How many times have you heard construction industry professionals cite the fact that every £1 spent on construction in the UK brings £2.84-worth of economic benefit? Or that the industry contributes 7 per cent of GDP?

Too many times to mention, no doubt. The research that produced those figures, by global strategy firm LEK, has had a powerful impact in the two years since it was published. 

And you hear it not only in the construction industry but, more importantly, you hear it used by politicians too – it makes for a good sound bite and it shows that they’ve been paying attention. 

After the Prime Minister made kick-starting construction his mission last week, the industry can allow itself to be hopeful that the Chancellor’s autumn statement will contain some news contractors want to hear. 

Whether it is the full public sector construction pipeline or some detail on how credit easing will work, any announcements on construction will, directly or indirectly, no doubt have been influenced by that magic multiplier, too. 

But, with the advent of localism, the Chancellor does not hold all the purse strings.

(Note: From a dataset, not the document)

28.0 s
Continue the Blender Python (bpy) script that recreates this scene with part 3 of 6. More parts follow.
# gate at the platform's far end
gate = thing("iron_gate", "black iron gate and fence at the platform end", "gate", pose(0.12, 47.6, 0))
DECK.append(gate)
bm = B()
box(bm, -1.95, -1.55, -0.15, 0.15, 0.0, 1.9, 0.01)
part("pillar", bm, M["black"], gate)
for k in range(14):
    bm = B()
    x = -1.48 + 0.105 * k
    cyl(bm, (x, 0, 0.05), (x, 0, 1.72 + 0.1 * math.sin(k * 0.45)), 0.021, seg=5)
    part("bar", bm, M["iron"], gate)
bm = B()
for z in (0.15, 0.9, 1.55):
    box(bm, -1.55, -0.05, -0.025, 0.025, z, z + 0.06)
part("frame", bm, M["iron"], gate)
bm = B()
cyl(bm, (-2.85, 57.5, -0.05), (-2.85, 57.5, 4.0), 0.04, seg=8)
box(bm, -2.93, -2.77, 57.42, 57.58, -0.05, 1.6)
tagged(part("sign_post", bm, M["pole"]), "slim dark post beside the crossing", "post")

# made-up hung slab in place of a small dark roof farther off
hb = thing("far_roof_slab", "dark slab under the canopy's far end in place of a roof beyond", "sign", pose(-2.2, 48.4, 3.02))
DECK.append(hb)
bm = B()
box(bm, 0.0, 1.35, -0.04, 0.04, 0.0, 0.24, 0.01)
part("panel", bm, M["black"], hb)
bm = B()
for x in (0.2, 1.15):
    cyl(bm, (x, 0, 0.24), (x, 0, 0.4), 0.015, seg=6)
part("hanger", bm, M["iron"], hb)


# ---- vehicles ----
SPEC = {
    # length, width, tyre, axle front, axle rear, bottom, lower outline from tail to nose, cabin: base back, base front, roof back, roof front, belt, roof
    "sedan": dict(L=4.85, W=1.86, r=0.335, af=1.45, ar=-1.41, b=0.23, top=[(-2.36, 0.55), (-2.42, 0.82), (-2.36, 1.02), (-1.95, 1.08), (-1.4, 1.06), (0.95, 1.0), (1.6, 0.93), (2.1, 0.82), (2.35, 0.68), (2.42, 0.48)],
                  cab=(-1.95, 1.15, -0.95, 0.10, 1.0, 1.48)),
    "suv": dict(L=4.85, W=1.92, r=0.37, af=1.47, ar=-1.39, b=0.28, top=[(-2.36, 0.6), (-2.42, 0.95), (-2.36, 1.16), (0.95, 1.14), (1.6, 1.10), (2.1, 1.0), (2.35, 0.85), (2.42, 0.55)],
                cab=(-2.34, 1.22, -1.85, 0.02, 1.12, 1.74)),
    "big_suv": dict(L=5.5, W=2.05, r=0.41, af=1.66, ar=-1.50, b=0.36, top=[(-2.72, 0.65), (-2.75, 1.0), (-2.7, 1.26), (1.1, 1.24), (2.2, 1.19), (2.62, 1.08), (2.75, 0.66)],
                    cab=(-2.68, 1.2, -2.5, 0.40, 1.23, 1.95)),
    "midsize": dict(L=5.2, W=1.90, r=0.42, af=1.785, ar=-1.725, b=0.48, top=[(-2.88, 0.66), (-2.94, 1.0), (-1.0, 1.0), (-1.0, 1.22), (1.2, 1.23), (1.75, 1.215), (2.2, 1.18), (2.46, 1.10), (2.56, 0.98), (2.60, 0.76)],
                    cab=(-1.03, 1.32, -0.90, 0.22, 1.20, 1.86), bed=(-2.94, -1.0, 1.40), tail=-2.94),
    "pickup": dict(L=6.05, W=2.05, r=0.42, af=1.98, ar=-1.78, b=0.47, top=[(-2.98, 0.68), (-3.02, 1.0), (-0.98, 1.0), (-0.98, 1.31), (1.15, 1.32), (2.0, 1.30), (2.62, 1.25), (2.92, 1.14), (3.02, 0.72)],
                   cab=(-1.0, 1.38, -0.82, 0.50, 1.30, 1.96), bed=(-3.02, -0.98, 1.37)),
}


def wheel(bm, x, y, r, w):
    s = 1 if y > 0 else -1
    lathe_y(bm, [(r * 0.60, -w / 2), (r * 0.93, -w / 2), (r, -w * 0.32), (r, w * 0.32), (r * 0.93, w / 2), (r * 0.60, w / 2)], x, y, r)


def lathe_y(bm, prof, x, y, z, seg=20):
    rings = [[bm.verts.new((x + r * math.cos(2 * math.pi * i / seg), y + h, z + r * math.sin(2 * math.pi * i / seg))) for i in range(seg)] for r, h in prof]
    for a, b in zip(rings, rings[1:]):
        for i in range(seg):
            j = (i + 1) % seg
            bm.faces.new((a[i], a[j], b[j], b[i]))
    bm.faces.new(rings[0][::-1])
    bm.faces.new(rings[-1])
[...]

The industry needs to be able to make the case for investment at a local level, too.

It’s all very well knowing what are the benefits of construction to the national economy, but how do you go about winning the hearts, minds and – more importantly – budgets, of local and regional decision-makers?

By setting out a region-by-region analysis of the impact of the recession, the UK Contractors Group has published research which should help to do this.

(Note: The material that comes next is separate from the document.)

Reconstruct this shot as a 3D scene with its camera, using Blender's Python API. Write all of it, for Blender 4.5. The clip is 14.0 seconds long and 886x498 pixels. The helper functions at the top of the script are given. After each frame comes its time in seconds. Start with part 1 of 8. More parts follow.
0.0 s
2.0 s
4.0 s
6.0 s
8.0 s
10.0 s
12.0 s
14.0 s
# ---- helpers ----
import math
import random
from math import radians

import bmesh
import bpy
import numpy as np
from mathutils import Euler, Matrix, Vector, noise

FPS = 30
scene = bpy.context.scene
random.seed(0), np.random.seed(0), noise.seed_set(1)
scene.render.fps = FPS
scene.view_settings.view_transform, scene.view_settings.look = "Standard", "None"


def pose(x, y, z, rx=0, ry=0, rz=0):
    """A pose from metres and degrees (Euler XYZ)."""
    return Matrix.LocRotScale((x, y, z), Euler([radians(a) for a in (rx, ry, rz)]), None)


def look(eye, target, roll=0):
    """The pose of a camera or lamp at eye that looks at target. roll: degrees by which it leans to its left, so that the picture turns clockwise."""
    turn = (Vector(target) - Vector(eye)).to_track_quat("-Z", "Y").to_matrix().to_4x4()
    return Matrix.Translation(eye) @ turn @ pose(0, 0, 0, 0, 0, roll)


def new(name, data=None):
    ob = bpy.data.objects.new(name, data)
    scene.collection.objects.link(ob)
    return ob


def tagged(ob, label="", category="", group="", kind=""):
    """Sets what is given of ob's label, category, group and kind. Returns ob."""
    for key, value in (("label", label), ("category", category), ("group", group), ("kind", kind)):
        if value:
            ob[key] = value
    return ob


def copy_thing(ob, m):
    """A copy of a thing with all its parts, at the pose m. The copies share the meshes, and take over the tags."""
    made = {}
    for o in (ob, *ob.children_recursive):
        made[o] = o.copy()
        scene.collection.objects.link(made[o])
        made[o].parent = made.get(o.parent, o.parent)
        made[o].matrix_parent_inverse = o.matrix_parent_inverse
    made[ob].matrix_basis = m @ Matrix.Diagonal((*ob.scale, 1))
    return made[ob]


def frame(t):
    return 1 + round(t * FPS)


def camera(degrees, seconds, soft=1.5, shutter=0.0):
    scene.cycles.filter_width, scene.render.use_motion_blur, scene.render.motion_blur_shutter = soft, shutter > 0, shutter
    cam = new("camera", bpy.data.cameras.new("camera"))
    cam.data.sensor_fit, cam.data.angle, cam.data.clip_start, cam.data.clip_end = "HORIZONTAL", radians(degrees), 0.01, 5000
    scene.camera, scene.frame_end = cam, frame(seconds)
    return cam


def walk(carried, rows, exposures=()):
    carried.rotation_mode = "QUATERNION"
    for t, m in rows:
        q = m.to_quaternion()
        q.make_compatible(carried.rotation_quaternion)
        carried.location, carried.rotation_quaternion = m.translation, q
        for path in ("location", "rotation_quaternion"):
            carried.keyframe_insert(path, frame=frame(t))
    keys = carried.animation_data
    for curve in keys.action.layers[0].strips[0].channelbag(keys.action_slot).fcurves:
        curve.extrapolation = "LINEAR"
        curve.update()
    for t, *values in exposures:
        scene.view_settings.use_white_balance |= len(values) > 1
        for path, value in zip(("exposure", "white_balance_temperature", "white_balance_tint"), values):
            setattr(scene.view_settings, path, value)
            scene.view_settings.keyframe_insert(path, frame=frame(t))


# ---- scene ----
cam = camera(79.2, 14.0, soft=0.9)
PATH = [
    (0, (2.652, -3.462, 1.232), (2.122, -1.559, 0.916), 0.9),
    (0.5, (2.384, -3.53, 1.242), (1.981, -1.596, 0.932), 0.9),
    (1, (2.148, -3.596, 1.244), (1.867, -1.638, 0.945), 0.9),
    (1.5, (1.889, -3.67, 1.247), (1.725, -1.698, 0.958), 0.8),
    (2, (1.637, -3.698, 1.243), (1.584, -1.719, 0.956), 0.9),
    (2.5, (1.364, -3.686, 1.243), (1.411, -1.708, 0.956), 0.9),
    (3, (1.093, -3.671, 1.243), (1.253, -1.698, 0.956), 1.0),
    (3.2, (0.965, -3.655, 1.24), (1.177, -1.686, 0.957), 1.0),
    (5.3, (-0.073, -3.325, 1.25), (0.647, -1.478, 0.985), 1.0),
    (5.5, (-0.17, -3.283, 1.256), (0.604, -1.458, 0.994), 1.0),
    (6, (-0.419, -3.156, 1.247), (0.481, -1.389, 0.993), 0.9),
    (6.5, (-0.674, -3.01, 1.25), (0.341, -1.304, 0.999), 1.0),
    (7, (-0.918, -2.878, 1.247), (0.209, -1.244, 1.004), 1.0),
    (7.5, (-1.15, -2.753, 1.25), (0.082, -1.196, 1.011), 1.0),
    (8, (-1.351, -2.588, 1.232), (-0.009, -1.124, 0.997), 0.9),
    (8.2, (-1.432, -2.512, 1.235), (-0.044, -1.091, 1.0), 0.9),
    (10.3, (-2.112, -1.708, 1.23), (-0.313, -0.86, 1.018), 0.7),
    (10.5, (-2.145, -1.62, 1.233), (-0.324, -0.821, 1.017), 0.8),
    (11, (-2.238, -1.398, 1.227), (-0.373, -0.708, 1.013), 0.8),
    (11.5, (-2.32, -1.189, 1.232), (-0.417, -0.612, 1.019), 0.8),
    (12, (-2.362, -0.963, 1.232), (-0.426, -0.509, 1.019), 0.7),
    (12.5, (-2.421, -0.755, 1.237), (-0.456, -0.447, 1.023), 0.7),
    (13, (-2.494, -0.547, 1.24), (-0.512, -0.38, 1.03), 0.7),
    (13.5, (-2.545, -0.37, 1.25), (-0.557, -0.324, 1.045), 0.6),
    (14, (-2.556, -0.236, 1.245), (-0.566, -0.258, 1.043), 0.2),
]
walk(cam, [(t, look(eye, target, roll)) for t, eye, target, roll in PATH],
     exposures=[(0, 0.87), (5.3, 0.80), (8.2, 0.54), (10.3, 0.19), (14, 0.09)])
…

This week’s report, by the Centre for Economic and Business Research and business intelligence unit Glenigan, can be used to argue the case for construction to MPs, council leaders and Local Enterprise Partnerships. It shows how bad things have got and which areas have been the hardest hit. 

But it also quantifies just how much economic benefit a region will feel from investment in construction. 

This is about being able to argue what we all know already using real numbers: that construction can bring benefits bigger, faster and more widely felt than most other industries.

That message needs to be made loud and clear, so that local politicians know the regional economic benefits of construction so well they could recite them in their sleep.